Choosing adoption over perfection

Perfection is the enemy of good and finding solutions for every complexity of data citation does not need to be a roadblock to get started. We can use a phased approach to begin implementing best practices for data citations right now:

Phase I: basic implementation

Align as much as possible with existing community practices and workflows (e.g., using reference lists)

Phase II: advanced implementation

Address special use cases (e.g., relation types, machine-readable data availability statements, dynamic data, dataset-dataset provenance)

Phase III: beyond data citation

Build infrastructure for other indicators assessing data reuse

While we have dabbled in all three of these phrases already, we are still largely stuck in Phase I, constantly reinventing the same basic wheel that keeps spinning around the same place. 

Our focus should be on how to scale these best practices across all publishers and repositories, supporting the diverse research landscape.
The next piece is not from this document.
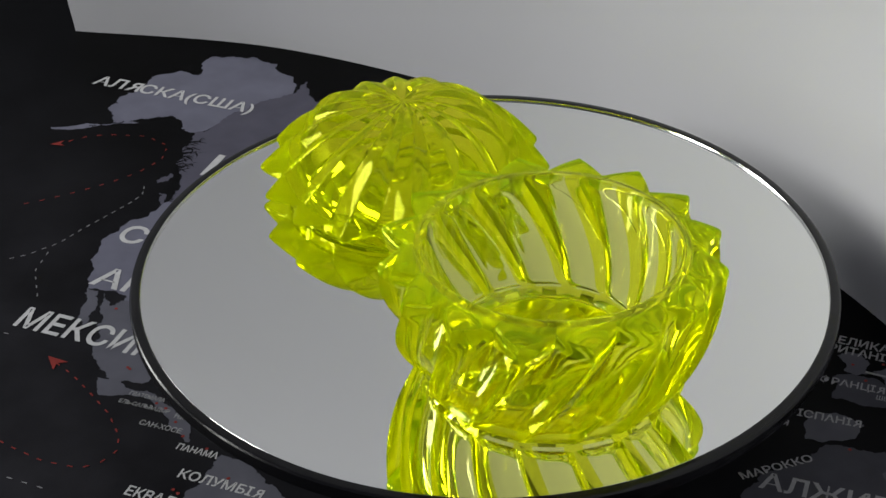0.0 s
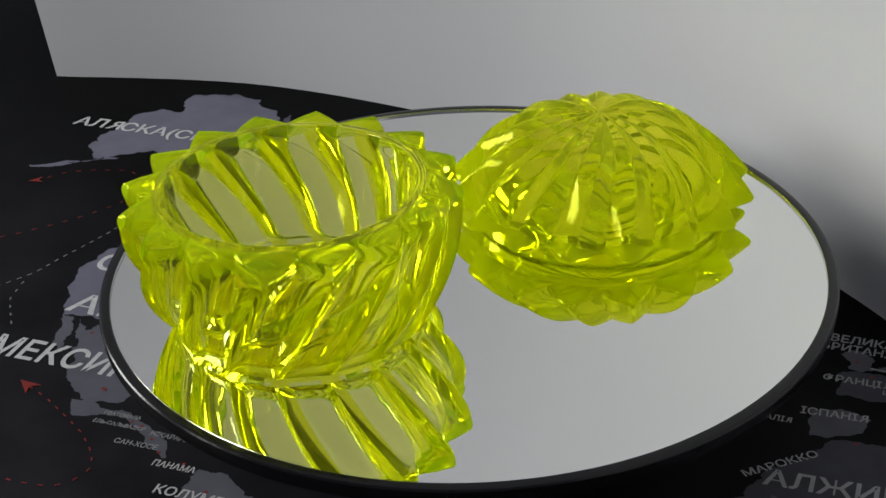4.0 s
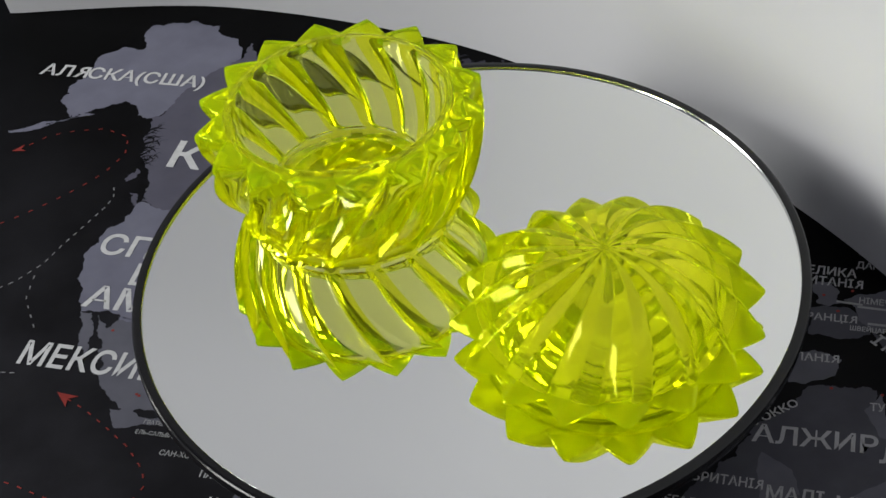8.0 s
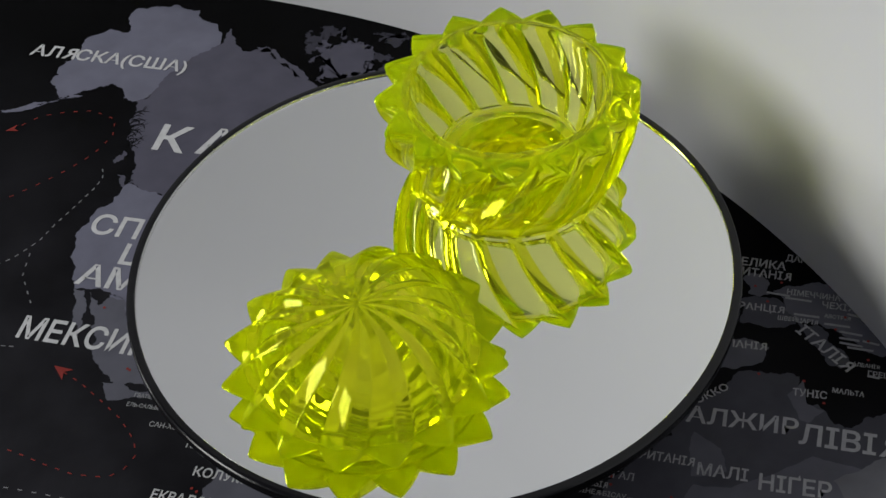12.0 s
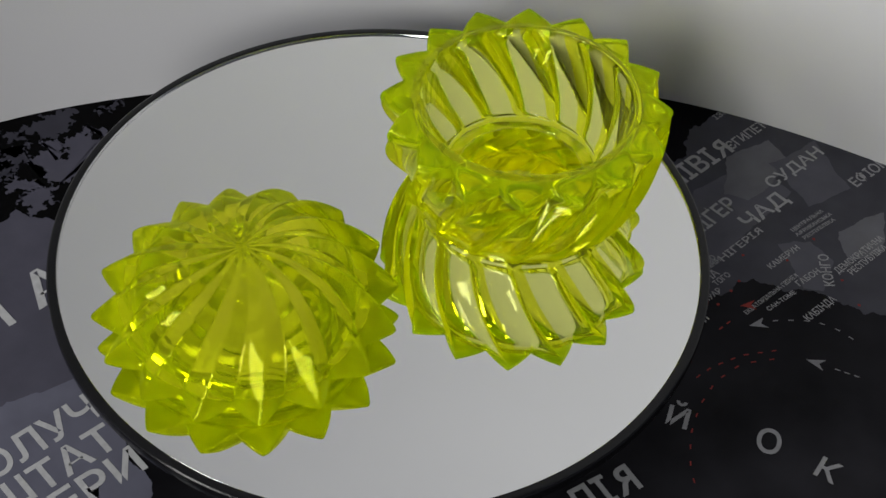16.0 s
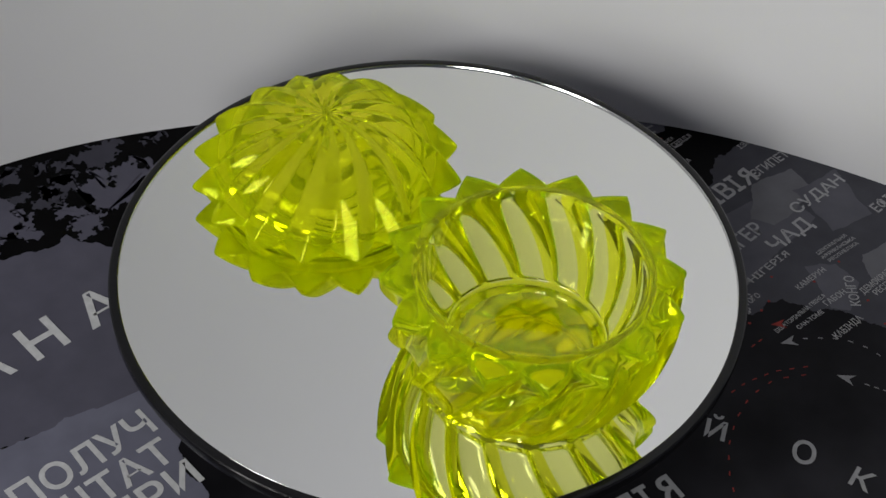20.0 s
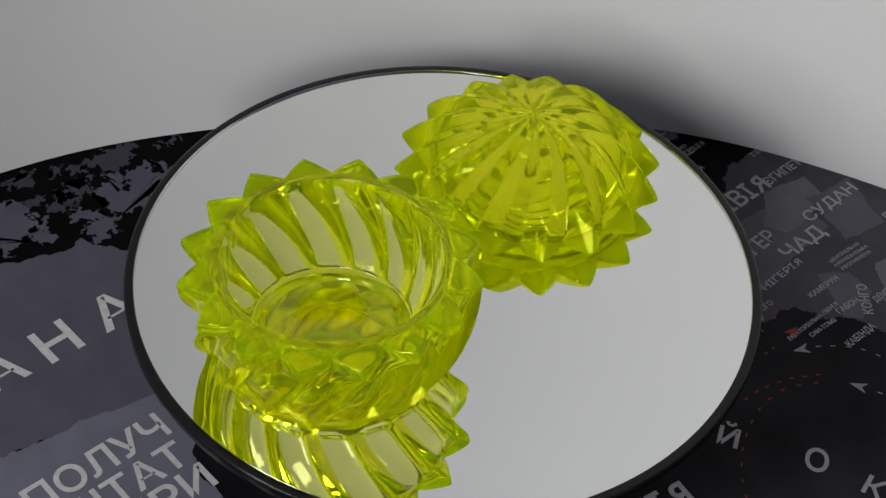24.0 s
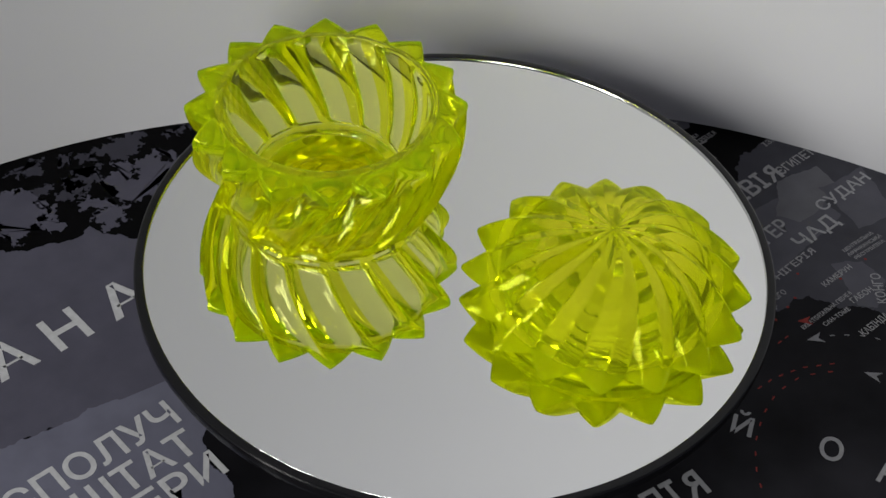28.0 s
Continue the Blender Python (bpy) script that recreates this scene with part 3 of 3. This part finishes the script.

This includes advancing the conversation beyond the DOI-based focus. Once that happens we can really move forward with building mechanisms for credit and understanding data re-use for research assessment.

Despite the agenda ahead, there are many steps that can be taken right now to continue towards the dreamstate. The community should not wait for infrastructure to be perfect before engaging in data citation support. 

This is important, so let’s say it again! The community should not wait for infrastructure to be perfect before engaging in data citation support. 

Data citations are harder when we act like the adoption hurdles are insurmountable, so let’s simplify. Our infrastructure for data citations will continue to improve, use cases will continue to be defined and evolve, and we need as many broad stakeholders as possible to hop on board now and work with us towards comprehensive support for data citation.